Trying to perform a basic per element sum of two Vector of SVector works fine, but using the atomic_add!
resulted in an error. I’m aware that in this particlar case, an atomic operation isn’t needed, but it’s a MWE from a use case where it is needed.
The base example - working:
using CUDAnative, CuArrays, StaticArrays
function kernel!(x, y)
i = threadIdx().x + (blockIdx().x - 1) * blockDim().x
if i <= length(x)
@inbounds x[i] += y[i]
end
return
end
function hist_gpu!(x, y; MAX_THREADS=1024)

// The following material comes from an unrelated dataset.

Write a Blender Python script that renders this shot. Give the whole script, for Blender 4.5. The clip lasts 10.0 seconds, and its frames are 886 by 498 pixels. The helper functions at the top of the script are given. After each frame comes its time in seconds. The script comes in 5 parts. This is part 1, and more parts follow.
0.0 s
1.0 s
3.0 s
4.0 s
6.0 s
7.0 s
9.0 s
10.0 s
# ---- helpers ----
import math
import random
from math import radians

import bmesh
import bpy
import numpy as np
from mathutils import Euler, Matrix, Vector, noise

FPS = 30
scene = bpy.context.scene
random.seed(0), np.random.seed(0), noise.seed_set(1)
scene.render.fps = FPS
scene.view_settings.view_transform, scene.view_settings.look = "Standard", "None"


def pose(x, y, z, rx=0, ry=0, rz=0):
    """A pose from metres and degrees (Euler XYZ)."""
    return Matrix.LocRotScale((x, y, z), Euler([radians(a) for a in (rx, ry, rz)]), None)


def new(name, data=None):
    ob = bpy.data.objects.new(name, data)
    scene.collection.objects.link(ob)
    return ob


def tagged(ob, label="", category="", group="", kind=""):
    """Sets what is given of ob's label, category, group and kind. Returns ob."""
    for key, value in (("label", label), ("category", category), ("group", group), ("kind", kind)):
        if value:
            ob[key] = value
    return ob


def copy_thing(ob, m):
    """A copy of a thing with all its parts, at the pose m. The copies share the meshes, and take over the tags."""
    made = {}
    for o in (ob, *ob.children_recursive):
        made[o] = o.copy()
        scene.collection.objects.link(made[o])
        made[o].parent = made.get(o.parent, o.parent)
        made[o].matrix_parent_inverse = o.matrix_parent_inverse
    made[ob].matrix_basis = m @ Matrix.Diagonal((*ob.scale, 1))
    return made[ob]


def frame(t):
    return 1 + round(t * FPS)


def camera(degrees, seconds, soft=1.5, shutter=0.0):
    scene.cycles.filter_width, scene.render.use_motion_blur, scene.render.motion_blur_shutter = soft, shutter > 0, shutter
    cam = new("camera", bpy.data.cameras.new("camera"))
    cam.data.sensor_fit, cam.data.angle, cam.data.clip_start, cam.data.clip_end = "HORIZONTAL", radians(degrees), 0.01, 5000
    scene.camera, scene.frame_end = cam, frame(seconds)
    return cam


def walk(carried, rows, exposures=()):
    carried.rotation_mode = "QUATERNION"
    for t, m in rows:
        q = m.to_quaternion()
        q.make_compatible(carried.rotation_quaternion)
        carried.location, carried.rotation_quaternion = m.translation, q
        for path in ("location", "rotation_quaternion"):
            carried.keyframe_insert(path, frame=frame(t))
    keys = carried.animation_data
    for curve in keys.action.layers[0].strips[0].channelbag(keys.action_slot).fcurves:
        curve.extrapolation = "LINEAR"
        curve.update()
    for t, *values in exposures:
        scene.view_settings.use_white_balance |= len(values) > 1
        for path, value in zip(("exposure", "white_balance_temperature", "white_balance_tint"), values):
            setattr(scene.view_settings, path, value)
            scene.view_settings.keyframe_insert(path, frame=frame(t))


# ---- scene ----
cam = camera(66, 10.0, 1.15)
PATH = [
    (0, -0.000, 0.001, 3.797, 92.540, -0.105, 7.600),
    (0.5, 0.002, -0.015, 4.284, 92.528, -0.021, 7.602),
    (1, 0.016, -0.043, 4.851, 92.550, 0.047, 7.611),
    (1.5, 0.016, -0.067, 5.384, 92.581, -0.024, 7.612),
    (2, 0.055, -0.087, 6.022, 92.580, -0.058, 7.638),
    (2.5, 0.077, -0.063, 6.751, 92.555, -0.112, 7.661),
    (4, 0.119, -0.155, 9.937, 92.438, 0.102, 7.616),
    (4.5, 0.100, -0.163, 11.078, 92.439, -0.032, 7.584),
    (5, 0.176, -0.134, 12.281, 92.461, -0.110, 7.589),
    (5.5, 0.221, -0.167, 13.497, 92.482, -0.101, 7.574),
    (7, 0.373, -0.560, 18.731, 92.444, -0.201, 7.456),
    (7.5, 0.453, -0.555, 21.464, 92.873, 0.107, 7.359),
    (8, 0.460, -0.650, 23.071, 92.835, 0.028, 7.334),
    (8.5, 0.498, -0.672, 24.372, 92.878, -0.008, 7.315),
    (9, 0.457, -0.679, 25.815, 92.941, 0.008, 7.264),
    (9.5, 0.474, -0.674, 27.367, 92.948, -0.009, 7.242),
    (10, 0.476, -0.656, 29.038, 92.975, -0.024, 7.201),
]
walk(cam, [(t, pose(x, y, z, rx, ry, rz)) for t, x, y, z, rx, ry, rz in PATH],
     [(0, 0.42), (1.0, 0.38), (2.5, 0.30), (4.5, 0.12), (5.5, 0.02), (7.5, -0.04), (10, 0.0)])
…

thread_i = min(MAX_THREADS, length(x))
threads = (thread_i)
blocks = ceil.(Int, length(x) .÷ threads)
CuArrays.@sync begin
@cuda blocks=blocks threads=threads kernel!(x, y)
end
return
end
x = rand(SVector{2, Float32}, Int(1e7))
y = rand(SVector{2, Float32}, Int(1e7))
x_gpu = CuArray(x)
y_gpu = CuArray(y)
@CuArrays.time hist_gpu!(x_gpu, y_gpu)
And the failing case with atomic add:
function kernel!(x, y)
i = threadIdx().x + (blockIdx().x - 1) * blockDim().x
if i <= length(x)
k = Base._to_linear_index(x, i)
CUDAnative.atomic_add!(pointer(x, k), y[i])
end
return
end
@CuArrays.time hist_gpu!(x_gpu, y_gpu)
InvalidIRError: compiling kernel kernel!(CuDeviceArray{SArray{Tuple{2},Float32,1,2},1,CUDAnative.AS.Global}, CuDeviceArray{SArray{Tuple{2},Float32,1,2},1,CUDAnative.AS.Global}) resulted in invalid LLVM IR
Reason: unsupported dynamic function invocation (call to atomic_add!)
Is such an expected behavior? From other discussions, such error message seems tied to situation where the type couldn’t be inferred. But in the above, I don’t get why the atomic operation would fail to infer types while the generic x[i] += y[i]
had no issue.